**Job**
Locate each line with the string "made" in the listing below and copy it.

Clips as scene scripts
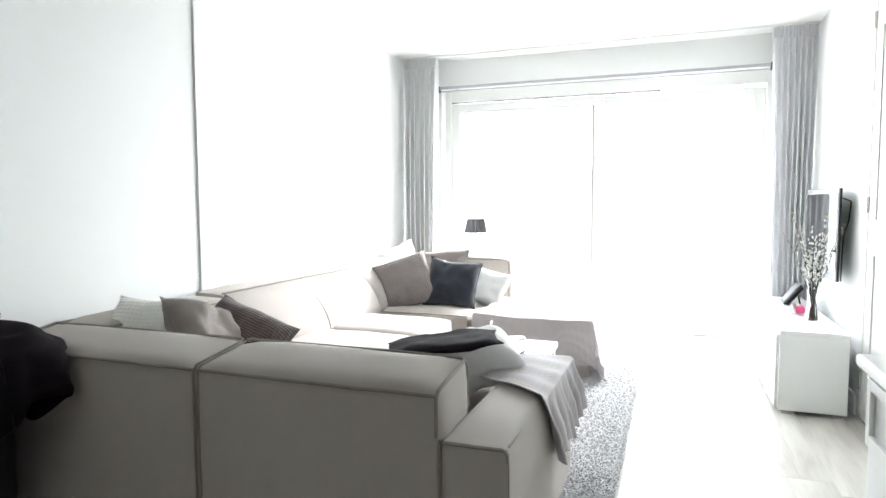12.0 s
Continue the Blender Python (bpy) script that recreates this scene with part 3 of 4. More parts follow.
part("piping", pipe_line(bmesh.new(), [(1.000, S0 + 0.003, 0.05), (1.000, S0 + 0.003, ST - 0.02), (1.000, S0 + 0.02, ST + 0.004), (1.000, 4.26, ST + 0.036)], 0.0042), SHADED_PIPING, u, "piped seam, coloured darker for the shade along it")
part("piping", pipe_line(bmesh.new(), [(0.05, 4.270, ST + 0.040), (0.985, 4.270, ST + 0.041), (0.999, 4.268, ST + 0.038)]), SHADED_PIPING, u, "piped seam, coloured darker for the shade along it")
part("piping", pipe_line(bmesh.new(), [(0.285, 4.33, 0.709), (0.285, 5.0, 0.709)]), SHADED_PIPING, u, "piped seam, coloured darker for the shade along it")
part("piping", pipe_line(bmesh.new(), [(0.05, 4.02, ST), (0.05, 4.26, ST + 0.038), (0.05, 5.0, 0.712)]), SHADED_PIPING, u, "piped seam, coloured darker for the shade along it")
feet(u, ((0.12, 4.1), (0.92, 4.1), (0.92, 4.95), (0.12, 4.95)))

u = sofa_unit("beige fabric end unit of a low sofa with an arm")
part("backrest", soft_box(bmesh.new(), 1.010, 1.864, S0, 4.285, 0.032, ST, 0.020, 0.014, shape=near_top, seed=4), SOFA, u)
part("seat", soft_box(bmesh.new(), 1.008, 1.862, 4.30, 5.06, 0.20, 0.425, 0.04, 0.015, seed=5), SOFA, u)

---

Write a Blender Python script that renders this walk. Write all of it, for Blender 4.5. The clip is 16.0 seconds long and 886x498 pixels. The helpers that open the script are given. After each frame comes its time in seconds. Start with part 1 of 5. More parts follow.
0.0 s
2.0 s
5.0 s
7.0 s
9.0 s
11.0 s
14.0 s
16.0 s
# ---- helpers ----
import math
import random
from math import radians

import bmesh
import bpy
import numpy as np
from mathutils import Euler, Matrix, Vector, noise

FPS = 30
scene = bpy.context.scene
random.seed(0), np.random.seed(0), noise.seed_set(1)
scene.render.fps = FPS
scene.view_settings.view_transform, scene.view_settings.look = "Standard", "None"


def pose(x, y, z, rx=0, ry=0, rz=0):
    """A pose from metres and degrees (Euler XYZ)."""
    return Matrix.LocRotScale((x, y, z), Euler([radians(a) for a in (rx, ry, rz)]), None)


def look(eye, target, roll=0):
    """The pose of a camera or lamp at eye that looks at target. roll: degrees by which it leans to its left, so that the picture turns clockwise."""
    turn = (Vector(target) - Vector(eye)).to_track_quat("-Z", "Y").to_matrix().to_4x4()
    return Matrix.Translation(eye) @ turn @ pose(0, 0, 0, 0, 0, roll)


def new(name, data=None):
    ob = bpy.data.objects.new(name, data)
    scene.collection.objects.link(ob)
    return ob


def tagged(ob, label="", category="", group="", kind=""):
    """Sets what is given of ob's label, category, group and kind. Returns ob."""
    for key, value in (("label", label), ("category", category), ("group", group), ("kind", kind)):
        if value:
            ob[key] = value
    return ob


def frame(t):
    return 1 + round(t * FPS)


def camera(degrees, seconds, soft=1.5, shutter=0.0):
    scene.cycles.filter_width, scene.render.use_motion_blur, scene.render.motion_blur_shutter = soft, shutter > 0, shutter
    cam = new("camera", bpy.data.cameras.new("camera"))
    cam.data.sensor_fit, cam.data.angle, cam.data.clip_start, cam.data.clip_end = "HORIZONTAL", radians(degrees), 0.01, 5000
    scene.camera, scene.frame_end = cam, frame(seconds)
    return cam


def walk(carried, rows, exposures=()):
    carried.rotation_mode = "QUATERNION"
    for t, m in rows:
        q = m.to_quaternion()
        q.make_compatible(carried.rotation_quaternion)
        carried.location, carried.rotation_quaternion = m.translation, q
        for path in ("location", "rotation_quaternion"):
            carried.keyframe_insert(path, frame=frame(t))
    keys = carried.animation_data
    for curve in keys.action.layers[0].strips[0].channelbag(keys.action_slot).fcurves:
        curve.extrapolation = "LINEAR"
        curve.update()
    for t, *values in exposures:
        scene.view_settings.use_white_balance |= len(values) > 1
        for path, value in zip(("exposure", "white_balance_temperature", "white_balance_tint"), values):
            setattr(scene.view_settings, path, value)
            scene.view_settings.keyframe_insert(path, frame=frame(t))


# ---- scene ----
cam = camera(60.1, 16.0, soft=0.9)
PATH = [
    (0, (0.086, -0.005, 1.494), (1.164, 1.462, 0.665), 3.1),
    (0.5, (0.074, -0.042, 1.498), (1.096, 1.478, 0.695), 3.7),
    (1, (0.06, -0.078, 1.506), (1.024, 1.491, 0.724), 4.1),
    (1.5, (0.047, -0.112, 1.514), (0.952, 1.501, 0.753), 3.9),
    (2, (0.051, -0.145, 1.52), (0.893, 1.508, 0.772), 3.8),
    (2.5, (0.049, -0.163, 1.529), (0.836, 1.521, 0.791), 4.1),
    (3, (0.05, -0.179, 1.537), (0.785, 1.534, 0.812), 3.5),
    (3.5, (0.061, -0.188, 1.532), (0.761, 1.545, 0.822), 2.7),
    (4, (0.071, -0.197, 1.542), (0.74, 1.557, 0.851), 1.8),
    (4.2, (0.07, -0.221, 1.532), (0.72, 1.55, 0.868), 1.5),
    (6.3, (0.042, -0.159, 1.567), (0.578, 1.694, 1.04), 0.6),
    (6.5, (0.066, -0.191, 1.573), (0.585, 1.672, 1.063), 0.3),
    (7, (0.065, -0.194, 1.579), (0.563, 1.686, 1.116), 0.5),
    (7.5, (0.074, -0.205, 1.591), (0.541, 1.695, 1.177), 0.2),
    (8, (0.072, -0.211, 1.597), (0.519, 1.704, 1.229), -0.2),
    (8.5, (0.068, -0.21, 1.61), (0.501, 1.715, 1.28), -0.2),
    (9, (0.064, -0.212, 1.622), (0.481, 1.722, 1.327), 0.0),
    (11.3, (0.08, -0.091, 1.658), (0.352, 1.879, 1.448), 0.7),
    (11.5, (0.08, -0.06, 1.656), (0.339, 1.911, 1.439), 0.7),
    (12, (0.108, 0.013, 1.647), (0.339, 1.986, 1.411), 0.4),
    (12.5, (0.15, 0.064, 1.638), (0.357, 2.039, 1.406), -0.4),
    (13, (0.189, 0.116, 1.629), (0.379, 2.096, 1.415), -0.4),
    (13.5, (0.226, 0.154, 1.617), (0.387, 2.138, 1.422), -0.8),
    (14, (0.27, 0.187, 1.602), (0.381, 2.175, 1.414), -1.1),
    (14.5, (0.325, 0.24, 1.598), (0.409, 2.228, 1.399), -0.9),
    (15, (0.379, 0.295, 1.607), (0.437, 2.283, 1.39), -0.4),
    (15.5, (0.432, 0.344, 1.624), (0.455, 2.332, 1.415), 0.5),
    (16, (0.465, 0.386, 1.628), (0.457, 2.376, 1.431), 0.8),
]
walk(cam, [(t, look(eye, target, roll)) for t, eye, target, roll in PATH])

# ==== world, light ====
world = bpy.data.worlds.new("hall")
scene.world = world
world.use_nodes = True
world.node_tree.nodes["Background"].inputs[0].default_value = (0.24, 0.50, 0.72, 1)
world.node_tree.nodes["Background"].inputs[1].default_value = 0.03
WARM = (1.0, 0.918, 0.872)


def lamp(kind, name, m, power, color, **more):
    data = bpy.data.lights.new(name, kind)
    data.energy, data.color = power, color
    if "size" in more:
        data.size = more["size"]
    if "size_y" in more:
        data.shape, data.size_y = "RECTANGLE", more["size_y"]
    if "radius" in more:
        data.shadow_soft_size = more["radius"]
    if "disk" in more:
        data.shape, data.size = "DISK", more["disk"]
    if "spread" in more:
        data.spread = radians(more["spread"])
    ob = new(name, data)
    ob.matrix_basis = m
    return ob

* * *

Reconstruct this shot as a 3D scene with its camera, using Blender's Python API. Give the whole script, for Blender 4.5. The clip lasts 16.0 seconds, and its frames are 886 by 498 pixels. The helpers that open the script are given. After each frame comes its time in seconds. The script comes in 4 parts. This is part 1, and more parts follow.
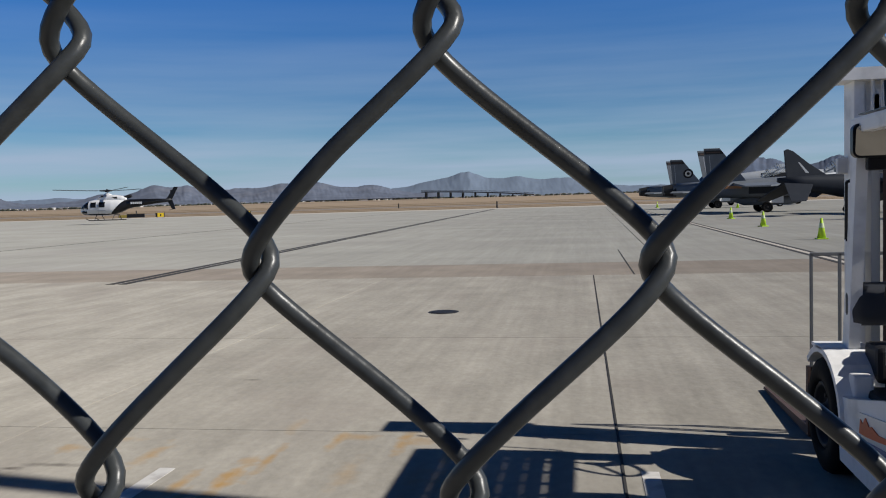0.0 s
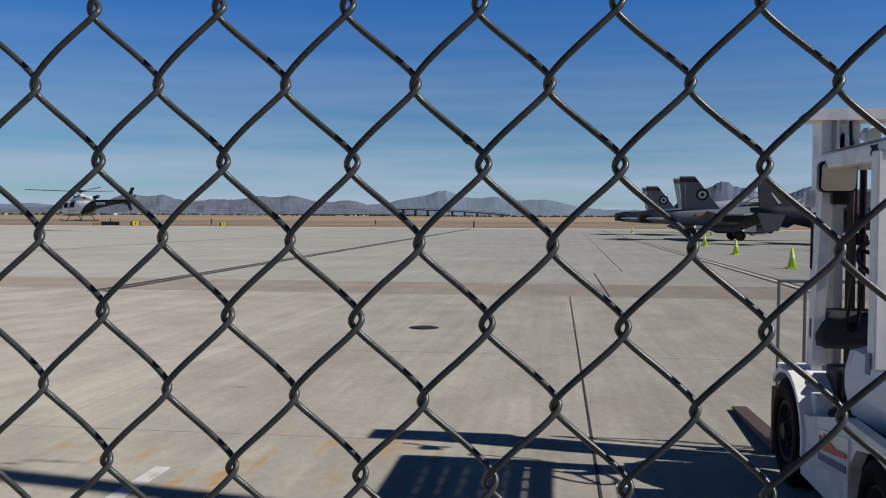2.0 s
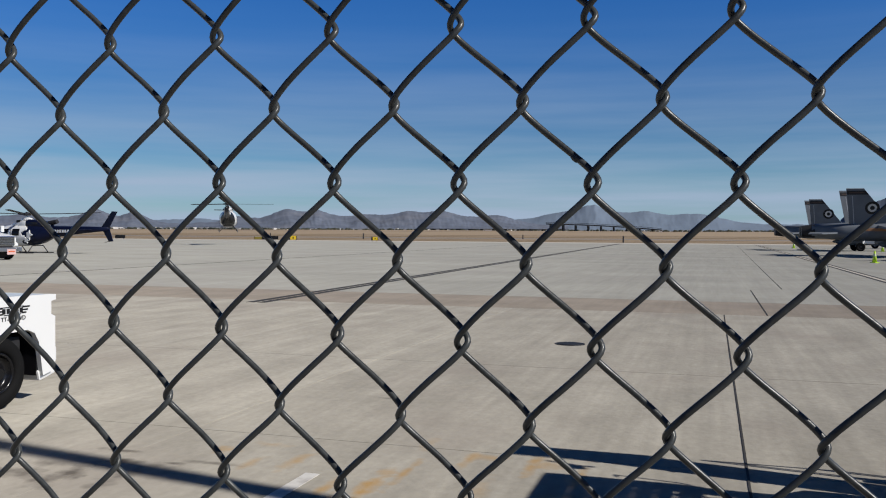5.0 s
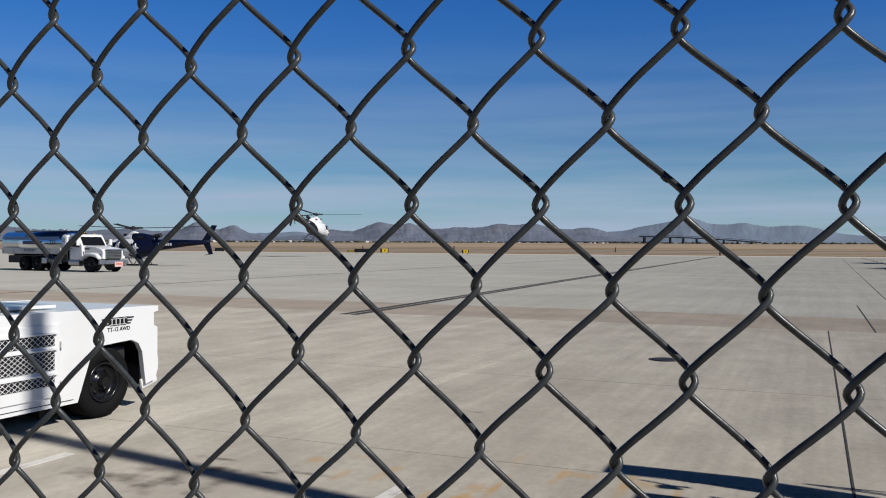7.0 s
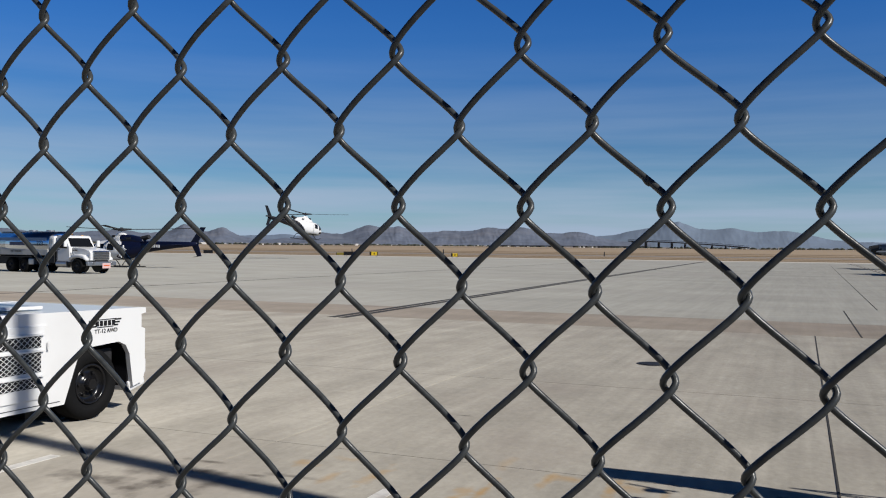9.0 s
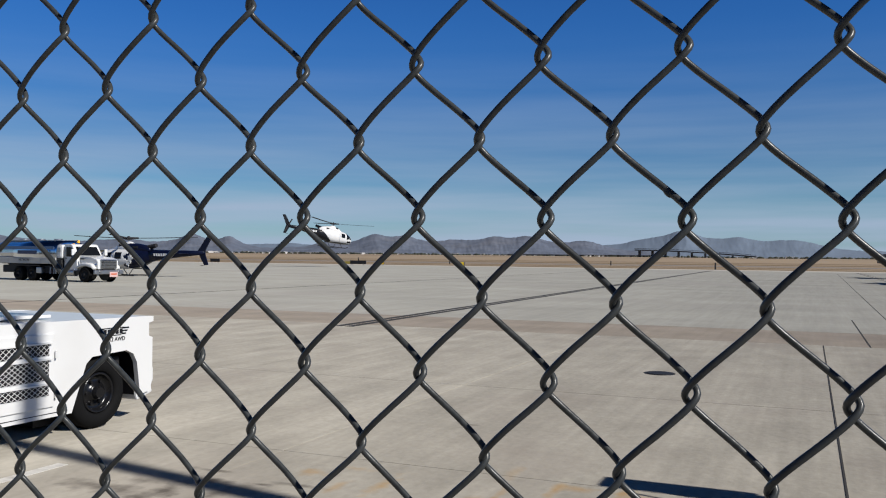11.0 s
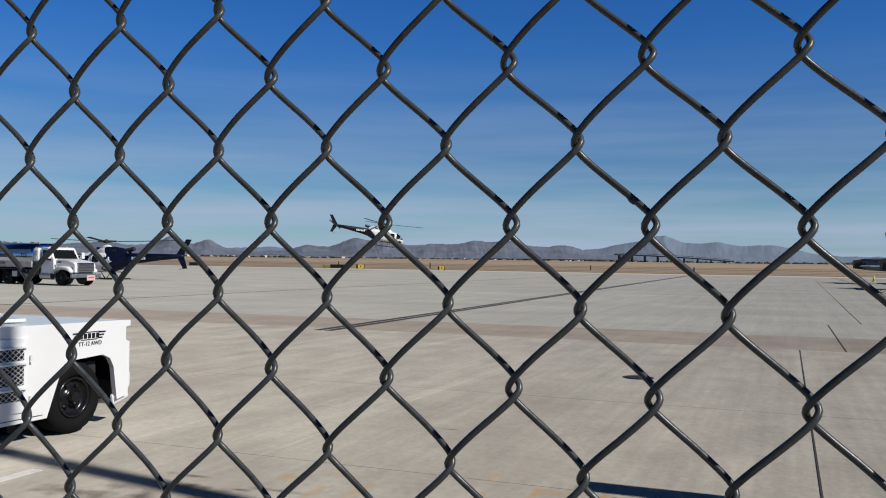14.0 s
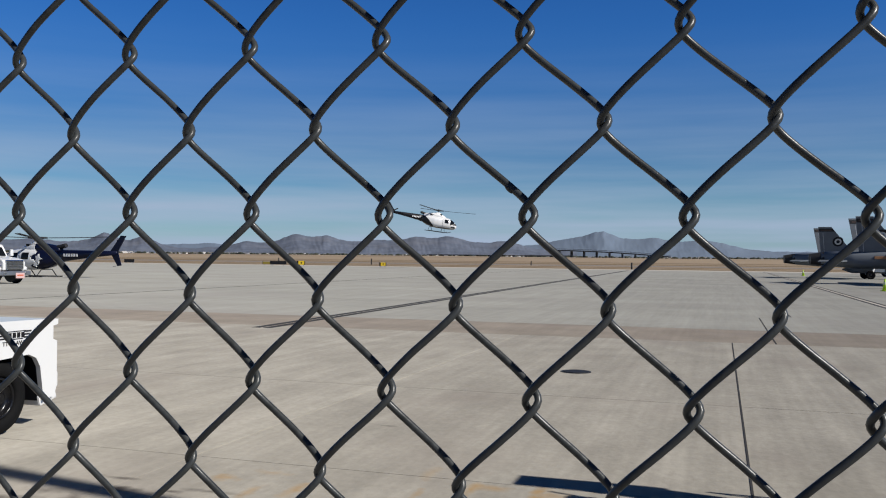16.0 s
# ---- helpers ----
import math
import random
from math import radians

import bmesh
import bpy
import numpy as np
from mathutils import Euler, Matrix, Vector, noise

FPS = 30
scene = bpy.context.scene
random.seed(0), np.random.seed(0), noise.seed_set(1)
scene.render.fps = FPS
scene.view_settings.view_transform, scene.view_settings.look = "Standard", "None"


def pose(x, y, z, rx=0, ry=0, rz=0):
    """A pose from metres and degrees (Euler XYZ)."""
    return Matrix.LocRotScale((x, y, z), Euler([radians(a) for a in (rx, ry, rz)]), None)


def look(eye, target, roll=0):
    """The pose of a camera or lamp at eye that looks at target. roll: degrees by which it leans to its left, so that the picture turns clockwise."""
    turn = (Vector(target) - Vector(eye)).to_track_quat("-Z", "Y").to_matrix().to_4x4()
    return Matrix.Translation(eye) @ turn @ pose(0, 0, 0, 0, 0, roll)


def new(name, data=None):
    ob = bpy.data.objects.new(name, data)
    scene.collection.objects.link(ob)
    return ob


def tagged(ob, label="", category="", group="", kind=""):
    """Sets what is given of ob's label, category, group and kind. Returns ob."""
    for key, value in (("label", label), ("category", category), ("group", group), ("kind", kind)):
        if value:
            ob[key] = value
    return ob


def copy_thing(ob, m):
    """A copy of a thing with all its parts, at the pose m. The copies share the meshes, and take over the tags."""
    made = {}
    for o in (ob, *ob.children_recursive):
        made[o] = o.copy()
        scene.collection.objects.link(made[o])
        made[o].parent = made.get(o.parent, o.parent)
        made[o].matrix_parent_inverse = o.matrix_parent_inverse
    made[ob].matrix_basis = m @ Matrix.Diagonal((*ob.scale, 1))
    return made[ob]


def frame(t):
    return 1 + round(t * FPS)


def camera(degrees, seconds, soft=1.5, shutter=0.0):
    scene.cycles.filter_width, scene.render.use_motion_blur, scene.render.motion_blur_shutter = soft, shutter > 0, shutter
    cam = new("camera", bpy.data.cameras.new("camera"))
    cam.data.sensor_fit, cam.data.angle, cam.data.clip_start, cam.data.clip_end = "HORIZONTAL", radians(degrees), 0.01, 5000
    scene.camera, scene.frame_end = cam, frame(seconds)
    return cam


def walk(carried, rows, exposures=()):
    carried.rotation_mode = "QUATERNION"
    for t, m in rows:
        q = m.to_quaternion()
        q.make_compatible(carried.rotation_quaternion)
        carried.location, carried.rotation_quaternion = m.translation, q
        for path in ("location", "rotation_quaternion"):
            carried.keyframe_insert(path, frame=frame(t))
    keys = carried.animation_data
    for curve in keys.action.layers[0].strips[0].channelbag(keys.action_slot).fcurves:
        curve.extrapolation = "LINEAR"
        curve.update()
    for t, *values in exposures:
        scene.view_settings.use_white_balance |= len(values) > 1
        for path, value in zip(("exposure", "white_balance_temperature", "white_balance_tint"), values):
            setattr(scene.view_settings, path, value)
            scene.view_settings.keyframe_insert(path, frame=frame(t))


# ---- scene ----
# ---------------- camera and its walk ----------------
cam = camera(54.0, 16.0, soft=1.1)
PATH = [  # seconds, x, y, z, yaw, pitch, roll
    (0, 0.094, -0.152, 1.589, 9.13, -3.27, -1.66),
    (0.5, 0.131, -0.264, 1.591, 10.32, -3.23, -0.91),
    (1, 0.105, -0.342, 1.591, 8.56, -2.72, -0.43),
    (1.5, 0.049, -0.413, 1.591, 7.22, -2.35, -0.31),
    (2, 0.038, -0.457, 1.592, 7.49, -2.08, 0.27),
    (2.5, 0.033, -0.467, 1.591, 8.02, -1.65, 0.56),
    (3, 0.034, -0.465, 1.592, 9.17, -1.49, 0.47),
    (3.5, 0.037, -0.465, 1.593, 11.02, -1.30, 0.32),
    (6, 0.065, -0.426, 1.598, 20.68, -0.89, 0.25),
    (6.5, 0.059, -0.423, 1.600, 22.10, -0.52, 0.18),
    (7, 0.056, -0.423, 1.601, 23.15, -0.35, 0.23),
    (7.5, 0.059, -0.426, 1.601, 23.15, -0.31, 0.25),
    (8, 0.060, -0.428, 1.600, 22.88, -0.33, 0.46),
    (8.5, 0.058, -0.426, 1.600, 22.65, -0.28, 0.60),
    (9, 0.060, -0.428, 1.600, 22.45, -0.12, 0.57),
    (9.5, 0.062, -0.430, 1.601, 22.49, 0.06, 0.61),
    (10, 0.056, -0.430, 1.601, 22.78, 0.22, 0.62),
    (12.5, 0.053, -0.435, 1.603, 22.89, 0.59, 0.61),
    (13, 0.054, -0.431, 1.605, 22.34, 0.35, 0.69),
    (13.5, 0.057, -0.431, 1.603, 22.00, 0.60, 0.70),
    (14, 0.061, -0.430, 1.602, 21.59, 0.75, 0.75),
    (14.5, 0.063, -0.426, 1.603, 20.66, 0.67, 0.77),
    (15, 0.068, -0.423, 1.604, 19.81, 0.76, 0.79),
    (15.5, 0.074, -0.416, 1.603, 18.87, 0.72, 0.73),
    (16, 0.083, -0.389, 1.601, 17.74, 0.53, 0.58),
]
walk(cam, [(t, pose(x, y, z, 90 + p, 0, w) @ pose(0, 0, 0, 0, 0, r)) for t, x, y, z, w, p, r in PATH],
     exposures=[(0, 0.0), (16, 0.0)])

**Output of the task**
    made = {}
        made[o] = o.copy()
        scene.collection.objects.link(made[o])
        made[o].parent = made.get(o.parent, o.parent)
        made[o].matrix_parent_inverse = o.matrix_parent_inverse
    made[ob].matrix_basis = m @ Matrix.Diagonal((*ob.scale, 1))
    return made[ob]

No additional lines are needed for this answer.